Interdisciplinary artist Katherine Simóne Reynolds presents a selection of videos made between 2016 and 2023 that variously engage with what she describes as “psychogeographies of Blackness.” Trained as a dancer and working across photography, sculpture, video, installation, and curatorial projects, Reynolds often employs movement, affect, and feeling to explore social frameworks, from a jolting encounter with urban disinvestment in the artist’s hometown of Saint Louis in the series Structural Humor to the tender portrait of her grandparents at the heart of Willie and Pat Do a Slow Dance.
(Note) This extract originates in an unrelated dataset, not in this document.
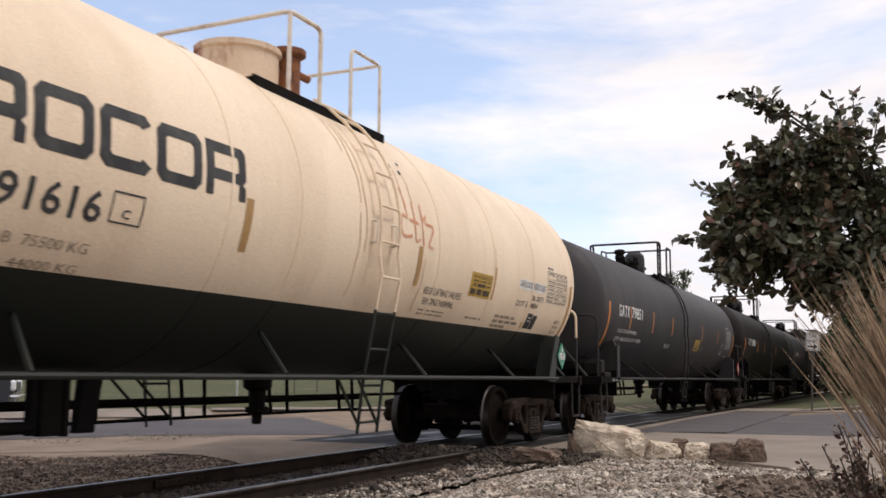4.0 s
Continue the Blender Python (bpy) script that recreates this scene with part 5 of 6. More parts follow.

In her newest work, A different kind of tender, Reynolds delves into the layered histories of two towns in Southern Illinois: Cairo, first established as a port on the Mississippi River, and Brooklyn, the country’s oldest incorporated Black town, which was founded by the abolitionist Priscilla “Mother” Baltimore in 1829. Using the keloid (a kind of scar tissue) as a metaphorical prism, the work considers postindustrial Midwestern landscapes in relation to modes of healing and repair, perceptions of abandonment and fertility, and Black female imagination. Reynolds appears as the Queen, a character moving through the video’s Rust Belt locations (echoing, from a different perspective, regional histories central to the recently opened exhibition LaToya Ruby Frazier: Monuments of Solidarity), reflecting on these communities’ present conditions and possible futures.
Structural Humor: School for Sale. 2016. USA. 4 min.
Willie and Pat Do a Slow Dance. 2018. USA. 20 min.
A different kind of tender. 2023. USA. 39 min. New York premiere
The screening is followed by a conversation with the artist, moderated by Sophie Cavoulacos, associate curator in the Department of Film.